◆ **Task to carry out**: Type again, exactly, the lines below from the start through the line that includes "sign, 1.92, -0.006, 4.14".

◆ **Material**:
▼▼▼

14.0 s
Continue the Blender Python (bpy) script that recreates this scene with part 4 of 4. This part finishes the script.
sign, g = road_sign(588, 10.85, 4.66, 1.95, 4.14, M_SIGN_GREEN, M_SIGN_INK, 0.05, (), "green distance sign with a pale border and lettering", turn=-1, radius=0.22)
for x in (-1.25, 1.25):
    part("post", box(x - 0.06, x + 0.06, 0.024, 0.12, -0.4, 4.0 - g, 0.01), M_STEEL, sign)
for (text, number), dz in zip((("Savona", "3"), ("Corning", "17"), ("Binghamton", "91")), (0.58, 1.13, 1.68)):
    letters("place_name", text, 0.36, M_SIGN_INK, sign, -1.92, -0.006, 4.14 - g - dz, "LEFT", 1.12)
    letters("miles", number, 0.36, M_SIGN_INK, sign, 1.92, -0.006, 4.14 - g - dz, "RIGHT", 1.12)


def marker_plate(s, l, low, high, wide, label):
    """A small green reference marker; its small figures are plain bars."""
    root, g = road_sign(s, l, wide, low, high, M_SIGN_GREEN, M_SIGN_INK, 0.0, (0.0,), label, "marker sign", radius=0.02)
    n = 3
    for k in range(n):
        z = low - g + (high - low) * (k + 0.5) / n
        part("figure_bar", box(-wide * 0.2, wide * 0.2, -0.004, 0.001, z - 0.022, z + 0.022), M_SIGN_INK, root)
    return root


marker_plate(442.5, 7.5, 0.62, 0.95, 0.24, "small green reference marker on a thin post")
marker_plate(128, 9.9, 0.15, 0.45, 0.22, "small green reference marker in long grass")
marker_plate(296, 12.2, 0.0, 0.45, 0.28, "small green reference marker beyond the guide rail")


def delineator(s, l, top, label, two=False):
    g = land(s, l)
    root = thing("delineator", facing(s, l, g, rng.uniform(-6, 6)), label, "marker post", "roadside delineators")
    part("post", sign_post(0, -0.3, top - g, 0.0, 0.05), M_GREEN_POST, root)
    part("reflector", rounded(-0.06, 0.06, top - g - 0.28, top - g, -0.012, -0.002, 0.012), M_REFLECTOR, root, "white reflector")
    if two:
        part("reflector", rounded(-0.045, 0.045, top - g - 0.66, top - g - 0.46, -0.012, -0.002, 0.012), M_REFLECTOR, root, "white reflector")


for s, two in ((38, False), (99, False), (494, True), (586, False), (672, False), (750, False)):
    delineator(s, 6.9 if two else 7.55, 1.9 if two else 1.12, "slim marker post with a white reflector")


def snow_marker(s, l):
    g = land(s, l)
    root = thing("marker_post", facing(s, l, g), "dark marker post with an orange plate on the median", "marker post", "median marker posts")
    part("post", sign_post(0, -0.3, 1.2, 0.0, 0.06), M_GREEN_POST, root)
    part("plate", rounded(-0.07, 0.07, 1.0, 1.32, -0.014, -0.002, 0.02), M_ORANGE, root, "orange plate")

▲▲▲

◆ **Worked answer**:
14.0 s
Continue the Blender Python (bpy) script that recreates this scene with part 4 of 4. This part finishes the script.
sign, g = road_sign(588, 10.85, 4.66, 1.95, 4.14, M_SIGN_GREEN, M_SIGN_INK, 0.05, (), "green distance sign with a pale border and lettering", turn=-1, radius=0.22)
for x in (-1.25, 1.25):
    part("post", box(x - 0.06, x + 0.06, 0.024, 0.12, -0.4, 4.0 - g, 0.01), M_STEEL, sign)
for (text, number), dz in zip((("Savona", "3"), ("Corning", "17"), ("Binghamton", "91")), (0.58, 1.13, 1.68)):
    letters("place_name", text, 0.36, M_SIGN_INK, sign, -1.92, -0.006, 4.14 - g - dz, "LEFT", 1.12)
    letters("miles", number, 0.36, M_SIGN_INK, sign, 1.92, -0.006, 4.14 - g - dz, "RIGHT", 1.12)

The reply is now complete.